Par ailleurs, mes frères sont très sportifs. Mon petit frère est en équipe de France de cyclisme sur certaines courses de l’année. Et mon grand frère a été jusqu’au seuil professionnel, mais a ensuite privilégié ses études, il est désormais à Science-Po Lille et continue à s’entraîner. Mais mon cadet a 17 ans, il a l’âge exact pour se lancer. On verra jusqu’où il ira. Faire une carrière dans le cyclisme est autrement difficile que dans la danse.

DCH : Vos parents sont-ils sportifs aussi ?

Germain Louvet : Mon père surtout est très sportif. Il fait du ski de fond des compétitions, de la course, de la randonnée, du vélo, il est un peu touche-à-tout dans ce domaine et je pense qu’il nous a transmis son amour du sport. Davantage à mes deux frères, car si la danse nécessite des aptitudes de sportif – c’est le moins qu’on puisse dire – ce n’est pas par goût du sport que j’ai choisi de devenir danseur.

DCH : Pensez-vous néanmoins que le fait d’avoir une famille de sportif libère, d’une certaine façon, le rapport au corps ?

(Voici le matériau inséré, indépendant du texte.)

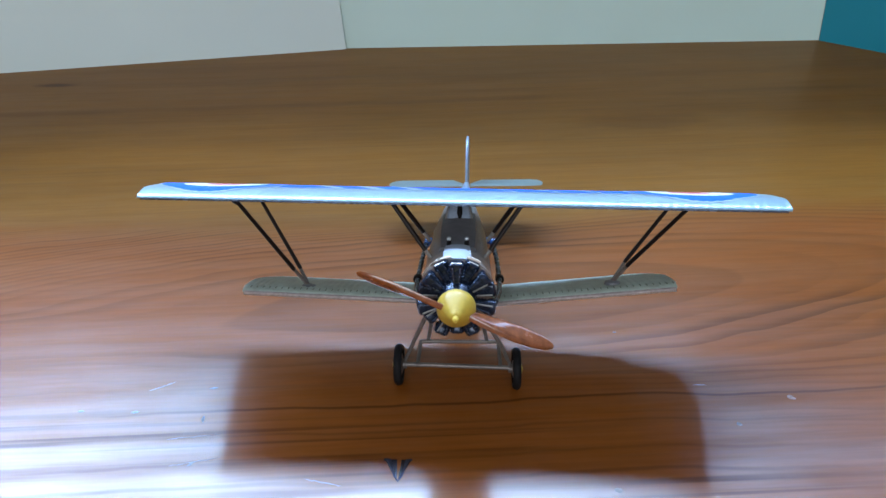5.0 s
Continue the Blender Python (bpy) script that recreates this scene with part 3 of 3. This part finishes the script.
for shift, count, off in ((0.0012, 7, 0.0), (-0.0012, 7, math.pi / 7)):
    for k in range(count):
        bm, r, o, t = cylinder(2 * math.pi * k / count + off, shift, 0.0087)
        c = part("cylinder", bm, CASE, engine, "blued steel finned cylinder")
        for sgn in (-1, 1):
            p0 = o + AX * 0.0014 + r * 0.0036 + t * (sgn * 0.0004)
            p1 = o + AX * 0.0021 + r * 0.0078 + t * (sgn * 0.0009)
            part("pushrod", tube([p0, p1], 0.00019, 6, side=AX), WORN if (k + sgn) % 3 == 0 else STEEL, c)
        part("rocker", tube([o + r * 0.0084 + t * -0.0011 + AX * 0.0010, o + r * 0.0084 + t * 0.0011 + AX * 0.0010], 0.00036, 8, side=AX), CREAM if r.z > 0.8 else STEEL, c, "worn steel rocker cover")
part("sump", box(-0.0021, -0.0016, 0.0216, 0.0021, 0.0016, 0.0262, 0.0003), BLACK, engine, "small dark box under the engine")

# propeller
prop = part("propeller", revolve([(-0.0022, 0.0), (-0.0022, 0.0039), (-0.0016, 0.0042), (-0.0008, 0.0042), (0.0000, 0.0039), (0.0010, 0.0033), (0.0022, 0.0025), (0.0032, 0.0018), (0.0039, 0.0013), (0.0043, 0.0011), (0.0045, 0.0007), (0.0057, 0.0006), (0.0060, 0.0003), (0.0060, 0.0)], HUB, AX, 36), YELLOW, plane, "yellow enamelled pointed spinner")
BLADE_SECTION = ((1.0, 0.0), (0.9, 0.28), (0.6, 0.54), (0.3, 0.74), (0.0, 0.92), (-0.30, 1.06), (-0.52, 1.12), (-0.68, 1.04), (-0.84, 0.68), (-0.96, 0.26), (-1.0, 0.0), (-0.8, -0.22), (-0.3, -0.34), (0.3, -0.34), (0.8, -0.2))
B = (Vector((0.0205, 0, 0)) + UP * -0.0083).normalized()
for sgn in (-1, 1):
    d = B * sgn
    w = AX.cross(d).normalized()
    rings = []
    for s, half, tw, th in ((0.0030, 0.0014, 66, 0.0010), (0.0056, 0.0018, 61, 0.0010), (0.0100, 0.0020, 50, 0.0009), (0.0140, 0.0020, 41, 0.00075), (0.0180, 0.0017, 35, 0.0006), (0.0206, 0.0012, 33, 0.0004), (0.0218, 0.0007, 18, 0.00016), (0.0222, 0.0002, 18, 0.0001)):
        a = radians(tw)
        u = w * math.cos(a) - AX * math.sin(a)
        v = d.cross(u).normalized()
        o = HUB + d * s
        # a flat back and a front with a soft ridge near the leading edge
        rings.append([o + u * (half * c) + v * (th * h) for c, h in BLADE_SECTION])
    part("blade", skin(rings), PROP, prop, "varnished red-brown wooden propeller blade")

# undercarriage
for sx in (-1, 1):
    hub = Vector((-0.0154, 0.0040, 0.0054)) if sx < 0 else Vector((0.0146, 0.0027, 0.0054))
    tyre = part("wheel", revolve([(-0.0003, 0.0036), (-0.0010, 0.0042), (-0.0010, 0.0048), (-0.0006, 0.0052), (0, 0.0054), (0.0006, 0.0052), (0.0010, 0.0048), (0.0010, 0.0042), (0.0003, 0.0036)], hub, (sx, 0, 0), 36), BLACK, plane, "black rubber tyre on a small wheel")
    part("hub_cap", revolve([(-0.0002, 0.0037), (0.0005, 0.0034), (0.0011, 0.0018), (0.0015, 0.0008), (0.0017, 0.0)], hub, (sx, 0, 0), 24), YELLOW, tyre, "yellow domed hub cap")
    part("hub_back", revolve([(0.0004, 0.0037), (-0.0005, 0.0034), (-0.0011, 0.0012), (-0.0020, 0.0010), (-0.0020, 0.0)], hub, (sx, 0, 0), 24), LEG, tyre)
    part("gear_leg", tube([(sx * 0.0038 - 0.0013, 0.0045, 0.0272), hub + Vector((-sx * 0.0040, 0.0005, 0.0071)), hub + Vector((-sx * 0.0016, 0.0001, 0.0012))], [0.0008, 0.0007, 0.0005], 10, 0.75), LEG, plane, "grey undercarriage leg")
    part("rear_gear_leg", tube([(-0.0054 if sx < 0 else 0.0040, 0.0115, 0.0245), (-0.0083 if sx < 0 else 0.0073, 0.0134, 0.0060)], [0.0006, 0.0005], 8), LEG, plane, "grey rear undercarriage leg")
    part("axle_link", tube([(sx * 0.0106, 0.0032, 0.0057), (sx * 0.0104, 0.0132, 0.0056)], 0.0005, 8), LEG, plane)
part("axle", tube([(-0.0145, 0.0039, 0.0056), (0.0137, 0.0027, 0.0056)], 0.0006, 10, side=(0, 0, 1)), LEG, plane, "grey metal wheel axle")
part("spreader_bar", tube([(-0.0106, 0.0132, 0.0056), (0.0106, 0.0132, 0.0056)], 0.0005, 10, side=(0, 0, 1)), LEG, plane, "thin grey spreader bar")

# ---- small marks in the lacquer ----
TOP = 0.75


def blot(name, x, y, rx, ry, turn, mat, label, seed, lift=0.00004):
    """A thin uneven chip or stain in the table's lacquer."""
    rnd = random.Random(seed)
    c, sn = math.cos(radians(turn)), math.sin(radians(turn))
    n = 18
    ring = []
    for k in range(n):
        a = 2 * math.pi * k / n
        r = 1 + rnd.uniform(-0.28, 0.22)
        px, py = rx * r * math.cos(a), ry * r * math.sin(a)
        ring.append(Vector((x + px * c - py * sn, y + px * sn + py * c, TOP)))
    inner = [p.lerp(Vector((x, y, TOP)), 0.25) + Vector((0, 0, lift)) for p in ring]
    bm = bmesh.new()
    lo = [bm.verts.new(p) for p in ring]
    hi = [bm.verts.new(p) for p in inner]
    for i in range(n):
        j = (i + 1) % n
        bm.faces.new((lo[i], lo[j], hi[j], hi[i]))
    bm.faces.new(hi)
    return part(name, bm, mat, table, label)


for k, (x, y, rx, ry, turn) in enumerate(((-0.1165, 0.153, 0.0022, 0.0012, 30), (-0.1125, 0.148, 0.0009, 0.0007, 0), (-0.0800, 0.1630, 0.0010, 0.0004, 10), (-0.0940, 0.1630, 0.0008, 0.0004, 0),
                                          (-0.0600, 0.1470, 0.0010, 0.0003, 45), (-0.0630, 0.1720, 0.0011, 0.0004, 10), (0.0680, 0.1620, 0.0006, 0.0005, 0), (0.0445, 0.1970, 0.0005, 0.0004, 0), (-0.0620, 0.1610, 0.0004, 0.0012, 8))):
    blot("dent", x, y, rx, ry, turn, DENT, "small dark dent in the lacquer", 20 + k)
for k, (x, y, rx, ry, turn) in enumerate(((-0.0765, 0.1725, 0.0036, 0.00022, 32), (0.0838, 0.1713, 0.0011, 0.0007, -40), (0.0682, 0.1617, 0.0005, 0.0003, 0), (0.0624, 0.1755, 0.0016, 0.00022, 0), (0.0360, 0.1418, 0.0009, 0.0006, 0))):
    blot("scratch", x, y, rx, ry, turn, CHIP, "small pale chip in the lacquer", 60 + k)


def hairline(x0, y0, x1, y1, seed):
    """A long fine scratch that wanders a little and fades at both ends."""
    rnd = random.Random(seed)
    n = 14
    pts = [Vector((x0 + (x1 - x0) * k / n, y0 + (y1 - y0) * k / n + rnd.uniform(-0.00012, 0.00012), TOP)) for k in range(n + 1)]
    part("scratch", tube(pts, [0.00002 + 0.00007 * math.sin(math.pi * k / n) * rnd.uniform(0.5, 1.0) for k in range(n + 1)], 6, side=(0, 0, 1)), HAIR, table, "fine white scratch in the lacquer")


for k, line in enumerate(((0.0078, 0.1363, 0.0383, 0.1394), (0.0422, 0.1364, 0.0539, 0.1375), (-0.0683, 0.1542, -0.0562, 0.1561), (-0.0646, 0.1463, -0.0538, 0.1490), (-0.0330, 0.1433, -0.0244, 0.1415), (-0.0747, 0.1331, -0.0556, 0.1354))):
    hairline(*line, 80 + k)
# a V-shaped bruise with a raised dark rim, its floor stained
VX, VY = -0.0122, 0.1432
rim = [Vector((VX + x, VY + y, TOP)) for x, y in ((-0.0036, 0.0060), (-0.0023, 0.0057), (-0.0015, 0.0035), (-0.0007, 0.0012), (0.0001, 0.0), (0.0008, 0.0014), (0.0013, 0.0037), (0.0018, 0.0057), (0.0028, 0.0060))]
part("dent_rim", tube(rim, [0.0003, 0.0005, 0.0003, 0.00025, 0.0002, 0.00025, 0.0003, 0.0005, 0.0003], 8, side=(0, 0, 1)), MARK, table, "dark rim of a V-shaped bruise")
for sx, outer, inner in ((-1, 0.0034, 0.0020), (1, 0.0027, 0.0014)):
    flank = bmesh.new()
    low = [flank.verts.new((VX + sx * outer, VY + 0.0060, TOP + 0.00003)), flank.verts.new((VX + sx * 0.0002, VY, TOP + 0.00003)), flank.verts.new((VX + sx * 0.0002, VY + 0.0015, TOP + 0.00008)), flank.verts.new((VX + sx * inner * 0.3, VY + 0.0060, TOP + 0.00008))]
    flank.faces.new(low)
    part("dent_flank", flank, STAIN, table, "dark glossy stain in a bruise", smooth=False)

Germain Louvet : Sans pouvoir répondre directement, je dirais que ça a toujours fait partie de notre culture. Nous avons tous choisi des activités physiques quand nous étions petits, que ce soit le judo, la danse, le vélo…

DCH : Avec quels chorégraphes aimeriez-vous travailler ?

Germain Louvet : J’aurais adoré travailler avec Pina Bausch… je ne désespère d’ailleurs pas de reprendre un jour Le Sacre du printemps. J’admire beaucoup William Forsythe, j’aime beaucoup Wayne McGregor. Après, c’est plutôt une question de pièces comme pour Mats Ek ou  Sidi Larbi Cherkaoui. J’ai déjà travaillé avec Sasha Waltz sur Roméo et Juliette et en ce moment, je répète AndréeAuria avec Edouard Lock. Ce n’est pas facile à apprendre car ça va très vite, et il faut être très précis, mais c’est passionnant.